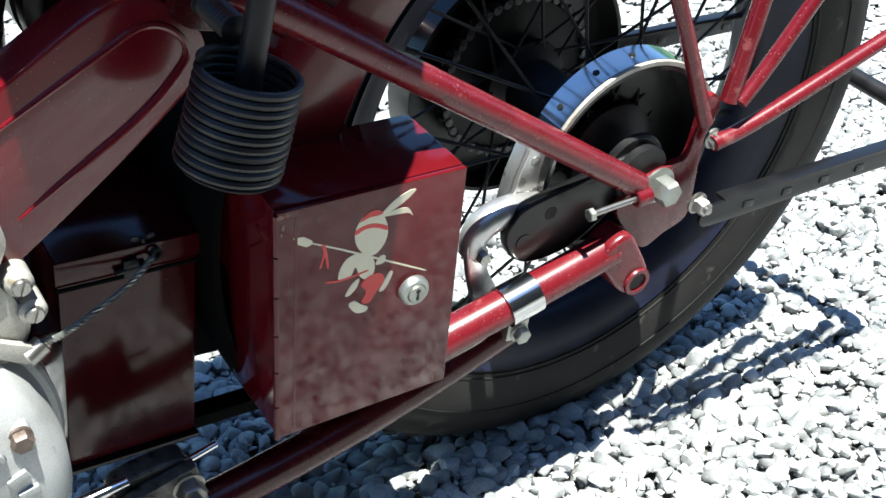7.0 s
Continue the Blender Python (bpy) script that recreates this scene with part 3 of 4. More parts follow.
# adjuster and fork end
part("adjuster", rod((-0.0725, 0.017, 0.3155), (-0.0145, 0.018, 0.3200), 0.0028, segs=12), STEEL, bike)
bolt("adjuster_head", (-0.0680, 0.017, 0.3158), (-1, 0, -0.08), 0.0105, 0.005, ZINC, bike, 0)
part("adjuster_lug", rod((-0.0215, 0.018, 0.3195), (-0.0055, 0.018, 0.3210), 0.0080, segs=18), FADEDRED, bike)

# brake arm, black anchor plate and bright lever
arm = slab(smooth_outline([(-0.137, 0.293), (-0.131, 0.311), (-0.116, 0.322), (-0.06, 0.335), (-0.01, 0.350), (0.01, 0.33), (-0.02, 0.298), (-0.06, 0.268), (-0.100, 0.260), (-0.126, 0.270)], 5), 0.040, 0.052, 0.003, None, 3)
anchor = part("anchor_plate", arm, BLACK, bike, "black brake anchor plate with a hole")
part("plate_hole", rod((-0.094, 0.0395, 0.309), (-0.094, 0.045, 0.309), 0.007), SHADOWGAP, anchor)
part("plate_stud", lathe([(0, 0.008), (0.0006, 0.0078), (0.0008, 0.0)], (-0.118, 0.0398, 0.285), OUT, 24), BLACK, anchor)
hook = [(-0.0850, 0.3060), (-0.0964, 0.3071), (-0.1225, 0.3089), (-0.1408, 0.3052), (-0.1530, 0.2979), (-0.1582, 0.2879), (-0.1585, 0.2742)]
blever = part("brake_lever", pipe([(x, 0.058, z) for x, z in hook], 0.010, 18, 8, None, [0.0100, 0.0115, 0.0130, 0.0135, 0.0130, 0.0122, 0.0110]), LEVER, bike, "polished round hooked brake lever")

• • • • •

Written request:
All of the data above should be transcribed verbatim, with pictures omitted.

Written solution:
7.0 s
Continue the Blender Python (bpy) script that recreates this scene with part 3 of 4. More parts follow.
# adjuster and fork end
part("adjuster", rod((-0.0725, 0.017, 0.3155), (-0.0145, 0.018, 0.3200), 0.0028, segs=12), STEEL, bike)
bolt("adjuster_head", (-0.0680, 0.017, 0.3158), (-1, 0, -0.08), 0.0105, 0.005, ZINC, bike, 0)
part("adjuster_lug", rod((-0.0215, 0.018, 0.3195), (-0.0055, 0.018, 0.3210), 0.0080, segs=18), FADEDRED, bike)

# brake arm, black anchor plate and bright lever
arm = slab(smooth_outline([(-0.137, 0.293), (-0.131, 0.311), (-0.116, 0.322), (-0.06, 0.335), (-0.01, 0.350), (0.01, 0.33), (-0.02, 0.298), (-0.06, 0.268), (-0.100, 0.260), (-0.126, 0.270)], 5), 0.040, 0.052, 0.003, None, 3)
anchor = part("anchor_plate", arm, BLACK, bike, "black brake anchor plate with a hole")
part("plate_hole", rod((-0.094, 0.0395, 0.309), (-0.094, 0.045, 0.309), 0.007), SHADOWGAP, anchor)
part("plate_stud", lathe([(0, 0.008), (0.0006, 0.0078), (0.0008, 0.0)], (-0.118, 0.0398, 0.285), OUT, 24), BLACK, anchor)
hook = [(-0.0850, 0.3060), (-0.0964, 0.3071), (-0.1225, 0.3089), (-0.1408, 0.3052), (-0.1530, 0.2979), (-0.1582, 0.2879), (-0.1585, 0.2742)]
blever = part("brake_lever", pipe([(x, 0.058, z) for x, z in hook], 0.010, 18, 8, None, [0.0100, 0.0115, 0.0130, 0.0135, 0.0130, 0.0122, 0.0110]), LEVER, bike, "polished round hooked brake lever")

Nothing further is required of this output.